For Friends of Jackson Park it is an exciting time.
The group, a grassroots organization founded in 2013 to improve the green spaces in Jackson Park, was allocated $1.6 million in 2014 by the San Francisco Recreation and Parks Department. A master upgrade and renovation plan, for how to best spend the recently acquired funds, is currently in development.
Initially, FoJP consisted of a core group of six volunteers. Then, after being alloted $110,000 this year, the organization was able to hire Jude Deckenbach, a nonprofit consultant and longtime Potrero Hill resident, to spearhead its next steps. Deckenbach was hired in July 2015.
“My job with FoJP has been to ask the developers of the projects that are in the vicinity of Jackson Park are in the [City’s] planning commision pipeline to come to the table with Rec and Park, the City, FoJP and Live Oak School, to work together to make Jackson Park into a jewel of the SF Rec and Parks Department,” Deckenbach reported.
“I’m asking the developers for money for the renovations at Jackson Park,” she said. “This amenity for the people who are moving into your project needs to look nice….You guys are all using it as part of your marketing materials. Here is our opportunity to make it great. So come to the table and put your money where your mouth is.”
So far, her efforts have paid handsomely.
“Related California, the developer at the 1601 Mariposa project, [has] committed to giving $2 million toward the renovations,” Deckenbach said. “While they have suggested things that the $2 million could be used for, they have reiterated repeatedly that it’s up to the community to decide.”
The neighborhood has proven quite responsive.
A recent survey, posted on the private social network NextDoor and sent to the FoJP’s email list, elicited “over 250 survey responses in less than two weeks” Deckenbach said.
“People see the importance of the little green open space we have in the neighborhood and they want to make it nice and usable, not only for the current residents but [for] the anticipated residents who’ll be moving into all the projects that are in the [development] pipeline.”
Via the survey, community members were remarkably forthcoming.
“Two of the biggest topics on the table are clubhouse renovations and playground resurfacing,” said Briony Doyle of FoJP, in an email. “There is a wide range of opinion across both issues, and we want to make sure that we represent the community’s concerns.”
Neighbors have also demonstrated a strong sense of hands-on engagement, making October’s Jackson Park clean-up day a rousing success.
“Over 35 people showed up for the seasonal day of service and garden work party,” said FoJP member Kathleen Dodge Doherty, in an email. The effort was spearheaded by Booka Alon, Garden Coordinator for the Potrero Hill Learning Garden at Jackson Park. Entire families chopped debris for ease of decomposition, pruned Black-Eyed Susan vines, cut back perennials and weeded the grass and installed drought-resistant plants.

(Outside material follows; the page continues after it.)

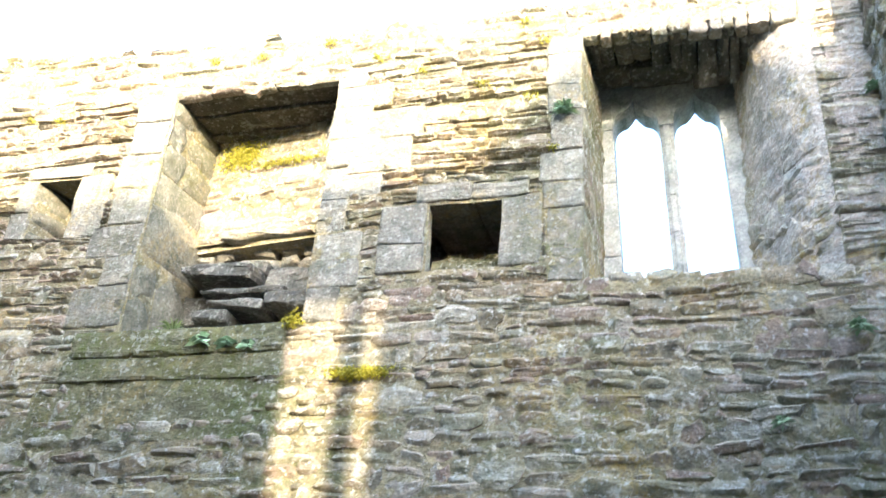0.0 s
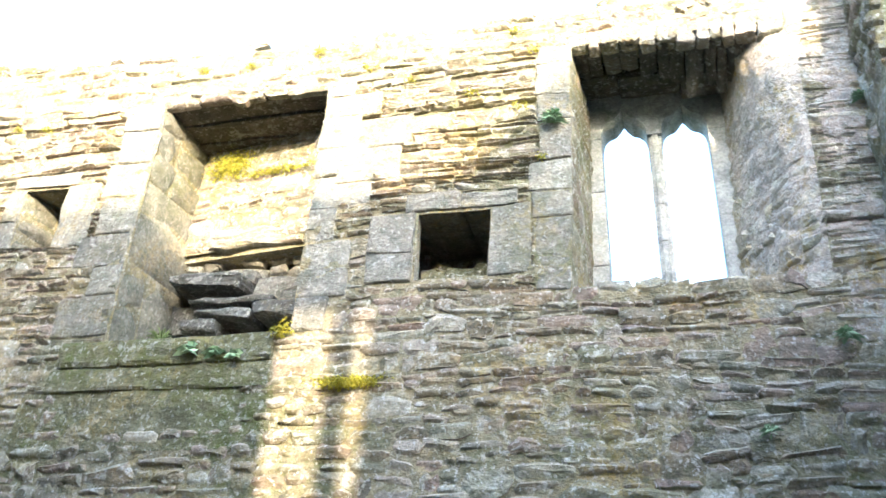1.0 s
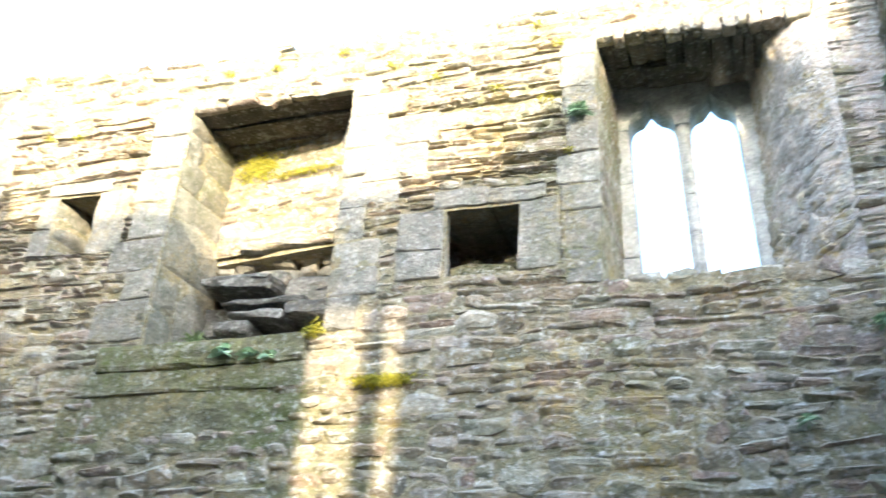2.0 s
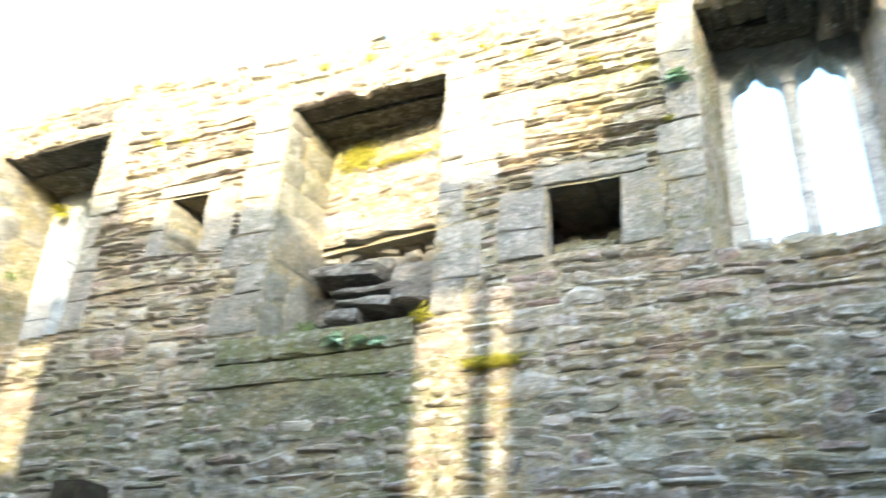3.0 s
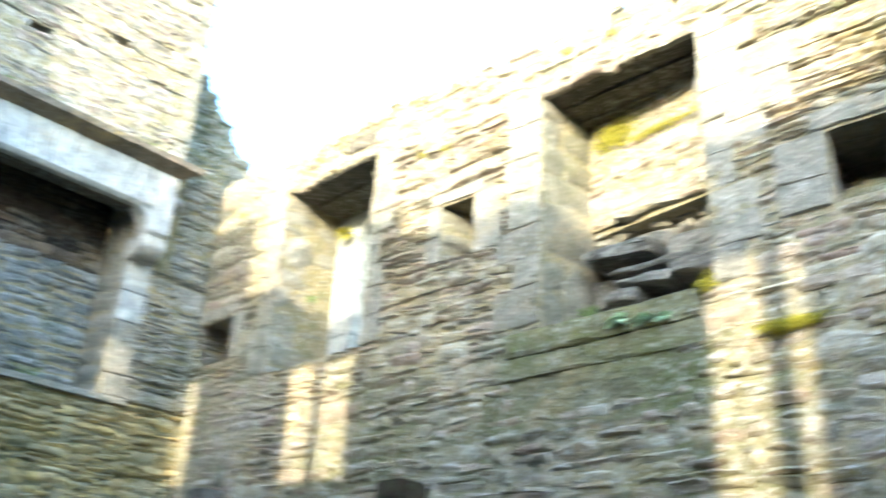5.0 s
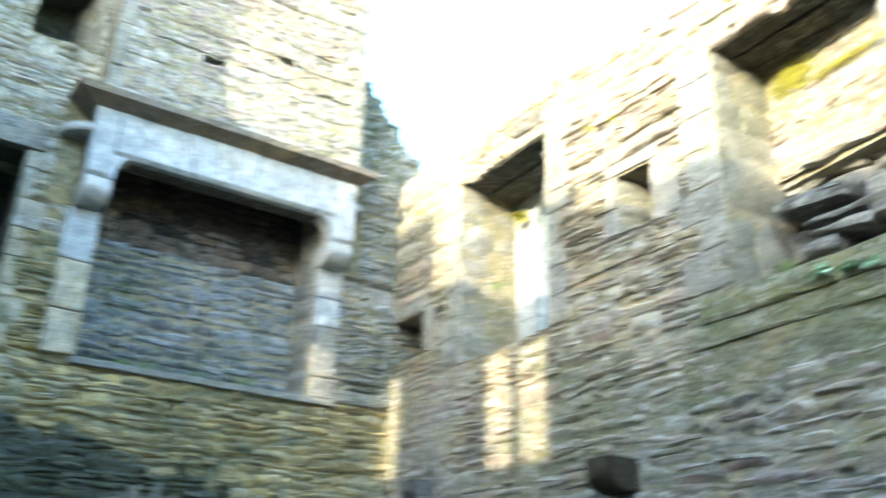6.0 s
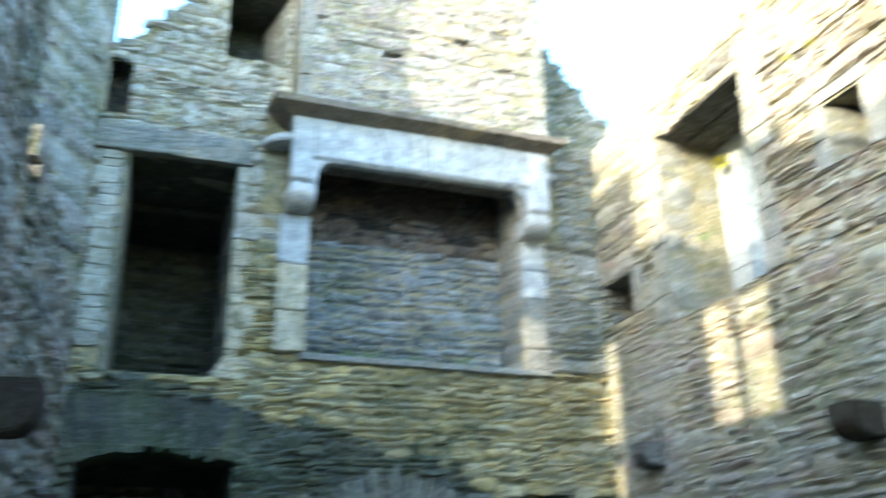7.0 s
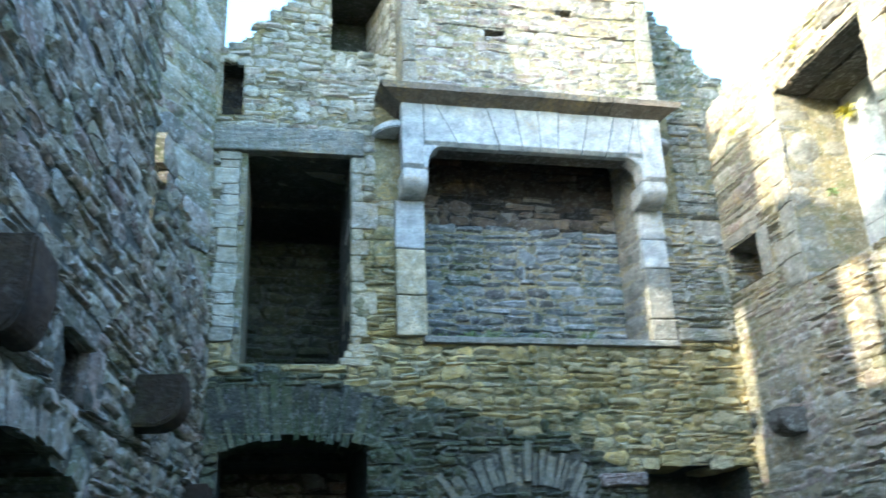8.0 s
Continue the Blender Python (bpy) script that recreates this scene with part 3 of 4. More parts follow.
for x0, x1, y, z0, z1, s in [(-1.8, -0.95, 4.93, 3.75, 4.48, 32), (-7.6, -6.7, 5.10, 3.95, 4.65, 33), (-4.3, -3.9, 4.80, 4.2, 4.8, 34)]:
    prism("recess_back", [(x0, y), (x1, y), (x1, 5.24), (x0, 5.24)], z0, z1, M_MORTAR, wall_north)
    rubble(wall_north, Plane((0, y, 0), (1, 0, 0), (0, -1, 0)), x0 + 0.03, x1 - 0.03, z0, z1, M_NORTH, row=(0.06, 0.13), seed=s, depth=(0.005, 0.03))

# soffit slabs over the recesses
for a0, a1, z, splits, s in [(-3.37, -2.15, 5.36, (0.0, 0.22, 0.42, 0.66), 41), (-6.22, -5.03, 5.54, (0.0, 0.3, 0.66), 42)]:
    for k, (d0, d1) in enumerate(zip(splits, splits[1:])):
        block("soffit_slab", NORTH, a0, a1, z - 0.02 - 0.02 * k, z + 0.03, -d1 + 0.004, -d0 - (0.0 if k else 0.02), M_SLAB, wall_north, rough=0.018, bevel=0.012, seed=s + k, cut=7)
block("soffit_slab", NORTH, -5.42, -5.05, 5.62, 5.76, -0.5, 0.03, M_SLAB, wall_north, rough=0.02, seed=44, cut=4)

# voussoirs set on edge over the two-light window
rng = random.Random(8)
x = -0.66
while x < 0.50:
    w = rng.uniform(0.055, 0.125)
    lean = 0.05 * (x + 0.1) + rng.uniform(-0.012, 0.012)
    front = 5.40 - 0.07 * (x + 0.2) + rng.uniform(-0.03, 0.03)
    back = float(np.interp(x, [-0.6, -0.22, -0.09, 0.07, 0.3], [5.49, 5.46, 5.36, 5.27, 5.28])) + rng.uniform(-0.03, 0.025)
    head = 5.66 + rng.uniform(-0.05, 0.03)
    d0, d1 = -0.36 - rng.uniform(0, 0.06), rng.uniform(-0.05, -0.02)
    drop = rng.uniform(-0.02, 0.02)
    verts, cells = [], 5
    for r in range(cells):
        f = r / (cells - 1)
        dd, low = d1 + (d0 - d1) * f, front + (back - front) * f ** 1.2 + rng.uniform(-0.008, 0.008)
        sx = rng.uniform(-0.006, 0.006)
        for px, pz in ((x + sx, low + drop), (x + w / 2 + sx, low - 0.012), (x + w - 0.008 + sx, low - drop), (x + w - 0.006 + lean, head), (x + 0.004 + lean, head + 0.01)):
            verts.append(NORTH.at(px, pz, dd + rng.uniform(-0.006, 0.006)))
    faces = [(r * 5 + q, r * 5 + (q + 1) % 5, r * 5 + 5 + (q + 1) % 5, r * 5 + 5 + q) for r in range(cells - 1) for q in range(5)]
    faces += [(4, 3, 2, 1, 0), tuple(range(cells * 5 - 5, cells * 5))]
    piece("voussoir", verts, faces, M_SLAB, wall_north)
    x += w
x = -0.70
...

According to Deckenbach, a community meeting, possibly to be organized by the district supervisor, is in the works to discuss the way forward.
Major near-term concerns consist of: replacing the drinking fountain, making the recreation area ADA-accessible, installing a compost bin at the Potrero Hill Learning Center and resurfacing the playground area which is currently sand-only.
“Many concerns have … been voiced about the detrimental impact of removing sand, both from a health (toxic off gas from alternative surfacing materials) and developmental (eliminating the tactile and communal play aspects of sand) perspective,” Doyle said, in an email. “As a result, we are trying to find design solutions that will satisfy both community desires and Rec and Park requirements.”